___ Dataset records
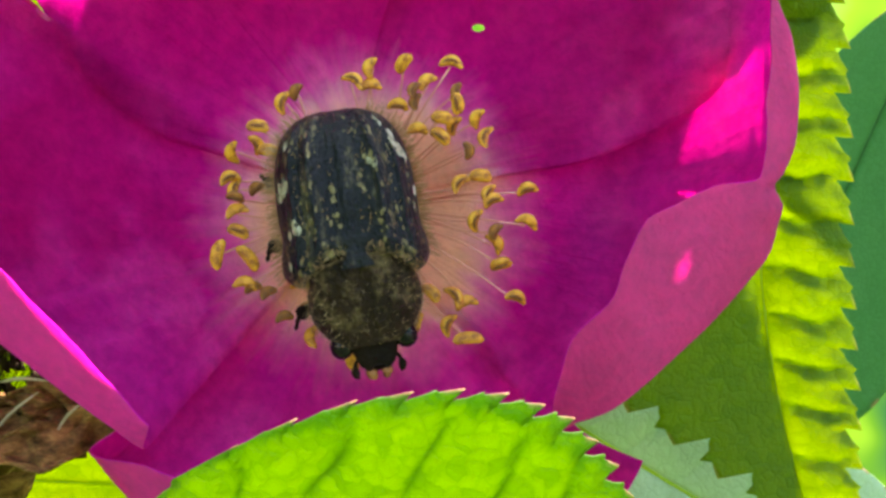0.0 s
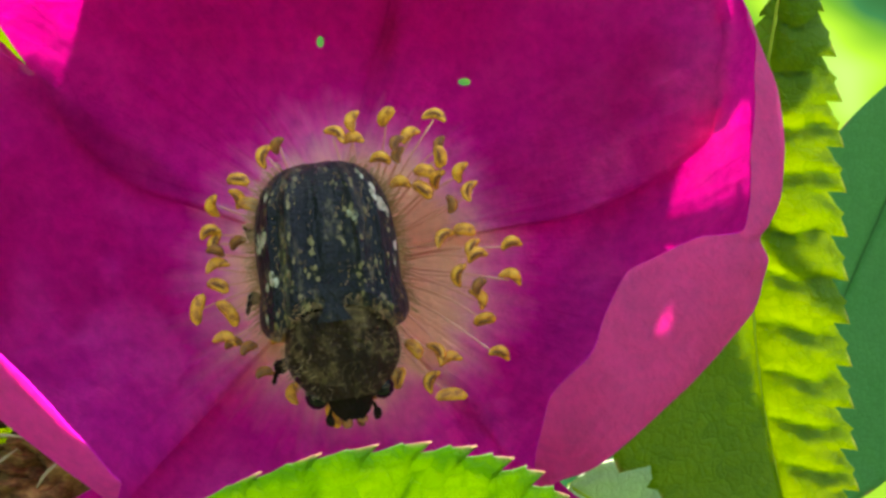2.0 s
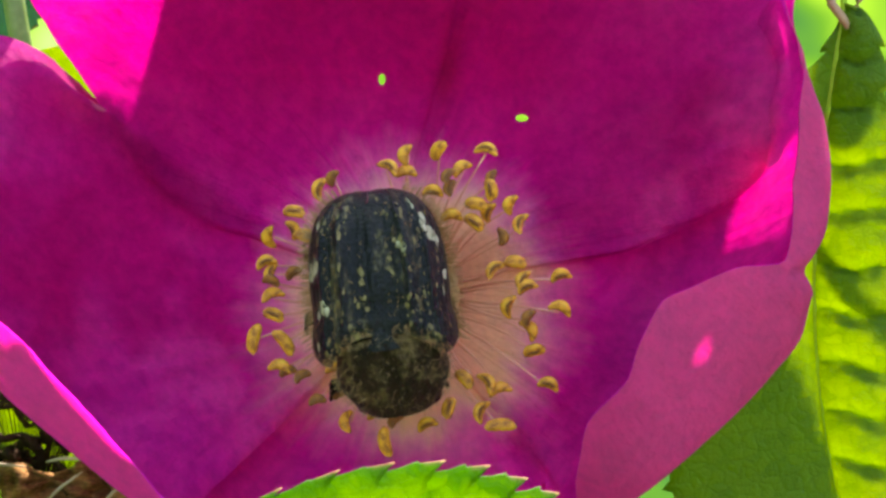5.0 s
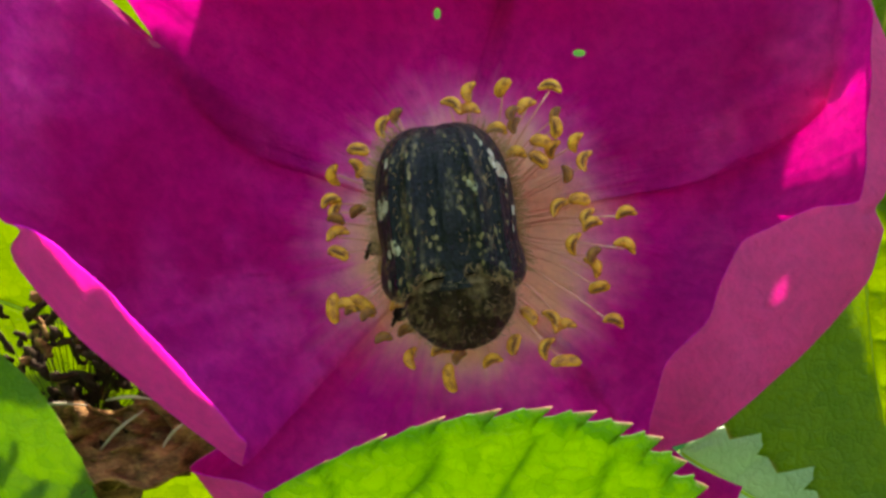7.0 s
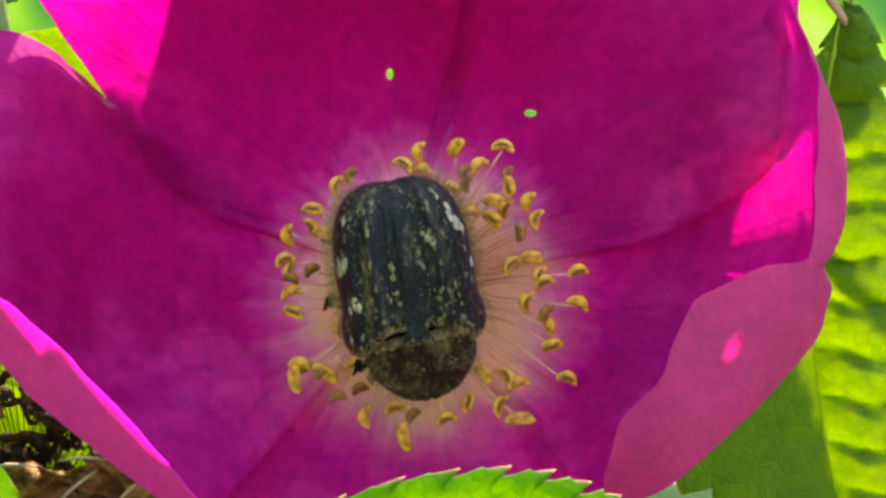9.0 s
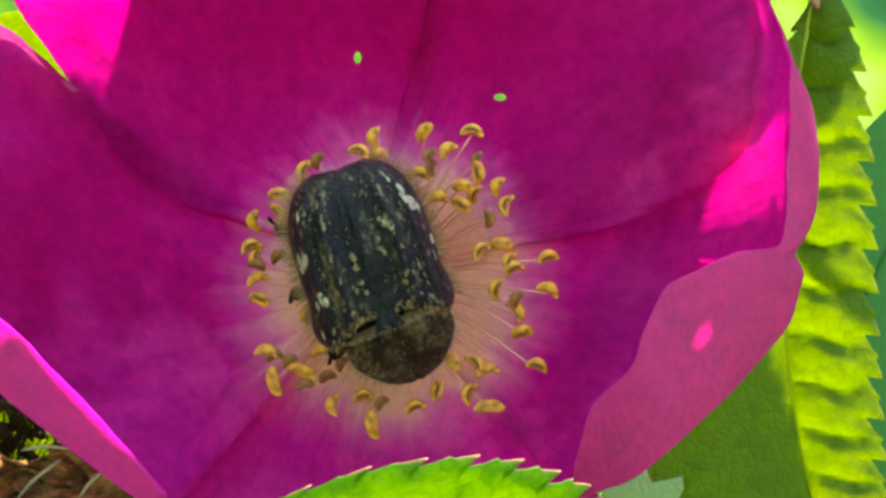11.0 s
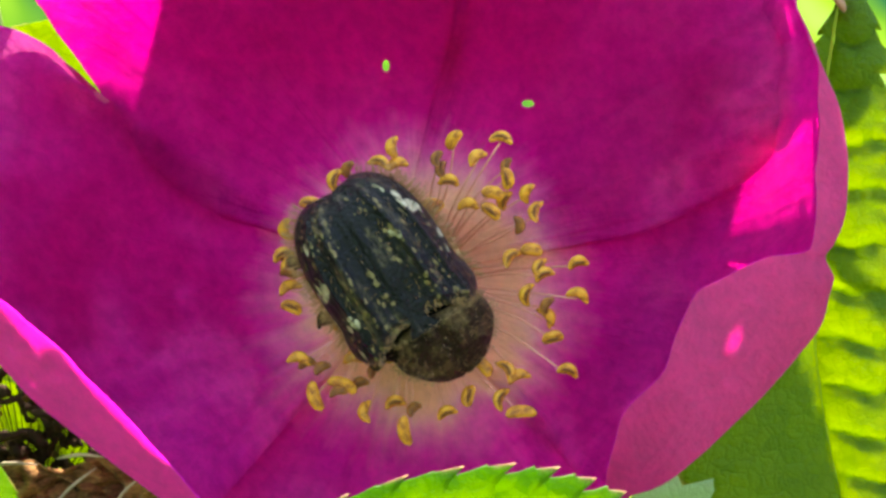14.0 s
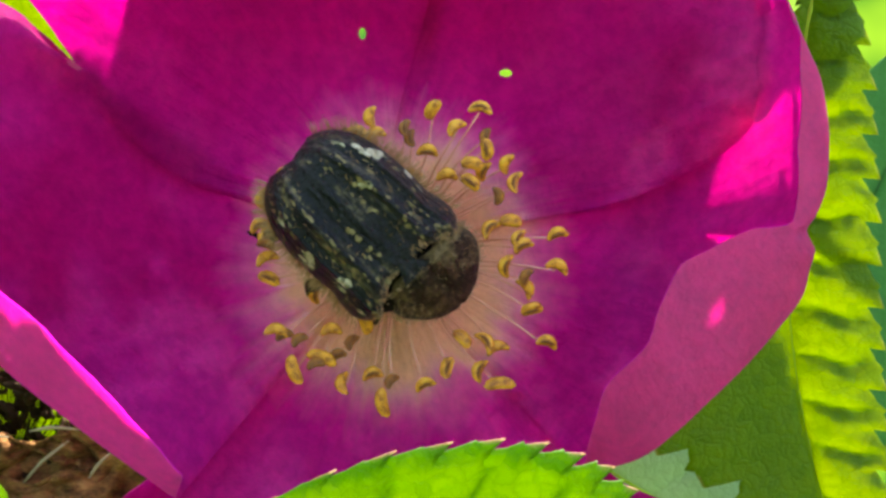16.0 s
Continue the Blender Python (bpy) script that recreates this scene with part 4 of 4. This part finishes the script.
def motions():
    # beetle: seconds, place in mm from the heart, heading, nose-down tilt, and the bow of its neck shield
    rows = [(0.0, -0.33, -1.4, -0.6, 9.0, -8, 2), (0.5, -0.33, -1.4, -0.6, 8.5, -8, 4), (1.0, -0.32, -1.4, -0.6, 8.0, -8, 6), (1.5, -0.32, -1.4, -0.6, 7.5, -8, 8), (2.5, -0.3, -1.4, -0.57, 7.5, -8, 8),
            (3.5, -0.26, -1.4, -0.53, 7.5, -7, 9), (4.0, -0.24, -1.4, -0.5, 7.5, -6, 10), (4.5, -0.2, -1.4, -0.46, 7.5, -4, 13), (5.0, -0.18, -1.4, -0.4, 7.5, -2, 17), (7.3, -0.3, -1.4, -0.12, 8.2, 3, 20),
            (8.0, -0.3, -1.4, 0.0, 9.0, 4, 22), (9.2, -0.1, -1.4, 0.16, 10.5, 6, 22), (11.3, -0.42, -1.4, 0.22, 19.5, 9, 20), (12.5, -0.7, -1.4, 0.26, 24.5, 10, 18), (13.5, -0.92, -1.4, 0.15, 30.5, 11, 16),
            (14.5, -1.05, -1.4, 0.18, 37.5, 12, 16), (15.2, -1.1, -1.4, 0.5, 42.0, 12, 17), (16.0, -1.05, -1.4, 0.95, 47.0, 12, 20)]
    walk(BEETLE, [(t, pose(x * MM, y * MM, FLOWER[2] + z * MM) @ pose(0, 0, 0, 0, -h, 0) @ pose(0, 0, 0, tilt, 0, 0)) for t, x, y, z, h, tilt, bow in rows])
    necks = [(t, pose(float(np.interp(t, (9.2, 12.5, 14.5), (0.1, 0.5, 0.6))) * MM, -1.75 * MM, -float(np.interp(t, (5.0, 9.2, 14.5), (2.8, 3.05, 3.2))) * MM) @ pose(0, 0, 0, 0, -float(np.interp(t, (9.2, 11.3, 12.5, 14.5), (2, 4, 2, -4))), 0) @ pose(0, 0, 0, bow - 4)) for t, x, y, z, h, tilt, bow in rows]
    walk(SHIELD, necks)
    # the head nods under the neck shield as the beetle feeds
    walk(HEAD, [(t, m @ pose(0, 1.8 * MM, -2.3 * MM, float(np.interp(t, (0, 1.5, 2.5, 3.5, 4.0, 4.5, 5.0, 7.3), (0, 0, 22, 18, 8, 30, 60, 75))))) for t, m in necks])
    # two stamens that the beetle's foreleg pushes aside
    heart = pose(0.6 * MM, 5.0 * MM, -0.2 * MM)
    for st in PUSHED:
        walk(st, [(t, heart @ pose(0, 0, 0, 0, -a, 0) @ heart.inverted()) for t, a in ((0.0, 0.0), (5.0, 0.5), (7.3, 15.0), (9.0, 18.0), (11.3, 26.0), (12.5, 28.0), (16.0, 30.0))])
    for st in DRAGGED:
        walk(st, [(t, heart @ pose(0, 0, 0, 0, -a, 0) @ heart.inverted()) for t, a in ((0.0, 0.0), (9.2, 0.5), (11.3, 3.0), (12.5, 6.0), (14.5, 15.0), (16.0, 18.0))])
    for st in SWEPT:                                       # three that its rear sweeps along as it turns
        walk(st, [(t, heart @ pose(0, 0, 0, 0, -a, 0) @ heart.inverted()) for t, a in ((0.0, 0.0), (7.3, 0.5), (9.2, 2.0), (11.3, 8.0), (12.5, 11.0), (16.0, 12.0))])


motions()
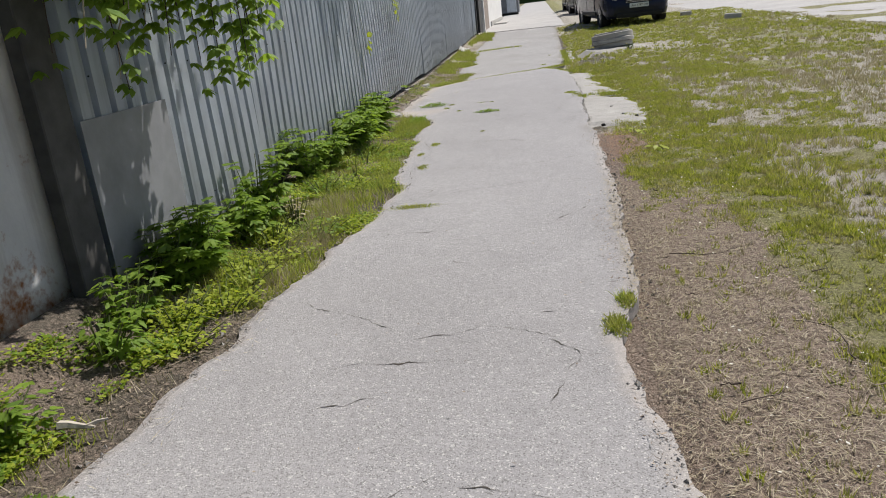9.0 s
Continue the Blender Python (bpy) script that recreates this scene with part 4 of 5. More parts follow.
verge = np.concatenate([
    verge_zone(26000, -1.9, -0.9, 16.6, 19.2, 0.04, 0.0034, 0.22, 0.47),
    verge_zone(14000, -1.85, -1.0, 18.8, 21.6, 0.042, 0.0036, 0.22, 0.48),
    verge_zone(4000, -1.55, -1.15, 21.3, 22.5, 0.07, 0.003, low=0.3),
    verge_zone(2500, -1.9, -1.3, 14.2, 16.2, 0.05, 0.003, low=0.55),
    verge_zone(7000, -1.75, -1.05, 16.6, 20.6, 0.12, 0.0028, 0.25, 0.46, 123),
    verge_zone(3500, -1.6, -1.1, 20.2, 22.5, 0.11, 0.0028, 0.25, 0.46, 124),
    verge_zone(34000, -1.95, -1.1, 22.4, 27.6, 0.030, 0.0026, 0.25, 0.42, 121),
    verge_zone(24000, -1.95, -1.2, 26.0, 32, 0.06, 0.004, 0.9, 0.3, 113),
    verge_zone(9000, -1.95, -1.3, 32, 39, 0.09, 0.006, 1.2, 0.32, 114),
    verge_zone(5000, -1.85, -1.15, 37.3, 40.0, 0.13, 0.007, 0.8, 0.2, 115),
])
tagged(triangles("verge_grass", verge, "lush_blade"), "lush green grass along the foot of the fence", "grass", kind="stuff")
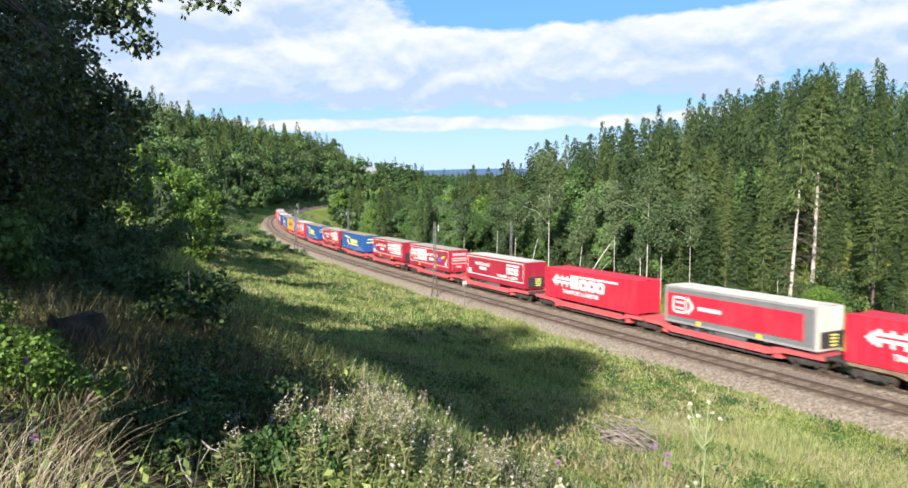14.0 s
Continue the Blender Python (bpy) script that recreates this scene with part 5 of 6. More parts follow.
______
**Request:**
Make an exact copy of the records above, with the pictures left out.

**Output for this exercise:**
0.0 s
2.0 s
5.0 s
7.0 s
9.0 s
11.0 s
14.0 s
16.0 s
Continue the Blender Python (bpy) script that recreates this scene with part 4 of 4. This part finishes the script.
def motions():
    # beetle: seconds, place in mm from the heart, heading, nose-down tilt, and the bow of its neck shield
    rows = [(0.0, -0.33, -1.4, -0.6, 9.0, -8, 2), (0.5, -0.33, -1.4, -0.6, 8.5, -8, 4), (1.0, -0.32, -1.4, -0.6, 8.0, -8, 6), (1.5, -0.32, -1.4, -0.6, 7.5, -8, 8), (2.5, -0.3, -1.4, -0.57, 7.5, -8, 8),
            (3.5, -0.26, -1.4, -0.53, 7.5, -7, 9), (4.0, -0.24, -1.4, -0.5, 7.5, -6, 10), (4.5, -0.2, -1.4, -0.46, 7.5, -4, 13), (5.0, -0.18, -1.4, -0.4, 7.5, -2, 17), (7.3, -0.3, -1.4, -0.12, 8.2, 3, 20),
            (8.0, -0.3, -1.4, 0.0, 9.0, 4, 22), (9.2, -0.1, -1.4, 0.16, 10.5, 6, 22), (11.3, -0.42, -1.4, 0.22, 19.5, 9, 20), (12.5, -0.7, -1.4, 0.26, 24.5, 10, 18), (13.5, -0.92, -1.4, 0.15, 30.5, 11, 16),
            (14.5, -1.05, -1.4, 0.18, 37.5, 12, 16), (15.2, -1.1, -1.4, 0.5, 42.0, 12, 17), (16.0, -1.05, -1.4, 0.95, 47.0, 12, 20)]
    walk(BEETLE, [(t, pose(x * MM, y * MM, FLOWER[2] + z * MM) @ pose(0, 0, 0, 0, -h, 0) @ pose(0, 0, 0, tilt, 0, 0)) for t, x, y, z, h, tilt, bow in rows])
    necks = [(t, pose(float(np.interp(t, (9.2, 12.5, 14.5), (0.1, 0.5, 0.6))) * MM, -1.75 * MM, -float(np.interp(t, (5.0, 9.2, 14.5), (2.8, 3.05, 3.2))) * MM) @ pose(0, 0, 0, 0, -float(np.interp(t, (9.2, 11.3, 12.5, 14.5), (2, 4, 2, -4))), 0) @ pose(0, 0, 0, bow - 4)) for t, x, y, z, h, tilt, bow in rows]
    walk(SHIELD, necks)
    # the head nods under the neck shield as the beetle feeds
    walk(HEAD, [(t, m @ pose(0, 1.8 * MM, -2.3 * MM, float(np.interp(t, (0, 1.5, 2.5, 3.5, 4.0, 4.5, 5.0, 7.3), (0, 0, 22, 18, 8, 30, 60, 75))))) for t, m in necks])
    # two stamens that the beetle's foreleg pushes aside
    heart = pose(0.6 * MM, 5.0 * MM, -0.2 * MM)
    for st in PUSHED:
        walk(st, [(t, heart @ pose(0, 0, 0, 0, -a, 0) @ heart.inverted()) for t, a in ((0.0, 0.0), (5.0, 0.5), (7.3, 15.0), (9.0, 18.0), (11.3, 26.0), (12.5, 28.0), (16.0, 30.0))])
    for st in DRAGGED:
        walk(st, [(t, heart @ pose(0, 0, 0, 0, -a, 0) @ heart.inverted()) for t, a in ((0.0, 0.0), (9.2, 0.5), (11.3, 3.0), (12.5, 6.0), (14.5, 15.0), (16.0, 18.0))])
    for st in SWEPT:                                       # three that its rear sweeps along as it turns
        walk(st, [(t, heart @ pose(0, 0, 0, 0, -a, 0) @ heart.inverted()) for t, a in ((0.0, 0.0), (7.3, 0.5), (9.2, 2.0), (11.3, 8.0), (12.5, 11.0), (16.0, 12.0))])


motions()
9.0 s
Continue the Blender Python (bpy) script that recreates this scene with part 4 of 5. More parts follow.
verge = np.concatenate([
    verge_zone(26000, -1.9, -0.9, 16.6, 19.2, 0.04, 0.0034, 0.22, 0.47),
    verge_zone(14000, -1.85, -1.0, 18.8, 21.6, 0.042, 0.0036, 0.22, 0.48),
    verge_zone(4000, -1.55, -1.15, 21.3, 22.5, 0.07, 0.003, low=0.3),
    verge_zone(2500, -1.9, -1.3, 14.2, 16.2, 0.05, 0.003, low=0.55),
    verge_zone(7000, -1.75, -1.05, 16.6, 20.6, 0.12, 0.0028, 0.25, 0.46, 123),
    verge_zone(3500, -1.6, -1.1, 20.2, 22.5, 0.11, 0.0028, 0.25, 0.46, 124),
    verge_zone(34000, -1.95, -1.1, 22.4, 27.6, 0.030, 0.0026, 0.25, 0.42, 121),
    verge_zone(24000, -1.95, -1.2, 26.0, 32, 0.06, 0.004, 0.9, 0.3, 113),
    verge_zone(9000, -1.95, -1.3, 32, 39, 0.09, 0.006, 1.2, 0.32, 114),
    verge_zone(5000, -1.85, -1.15, 37.3, 40.0, 0.13, 0.007, 0.8, 0.2, 115),
])
tagged(triangles("verge_grass", verge, "lush_blade"), "lush green grass along the foot of the fence", "grass", kind="stuff")
14.0 s
Continue the Blender Python (bpy) script that recreates this scene with part 5 of 6. More parts follow.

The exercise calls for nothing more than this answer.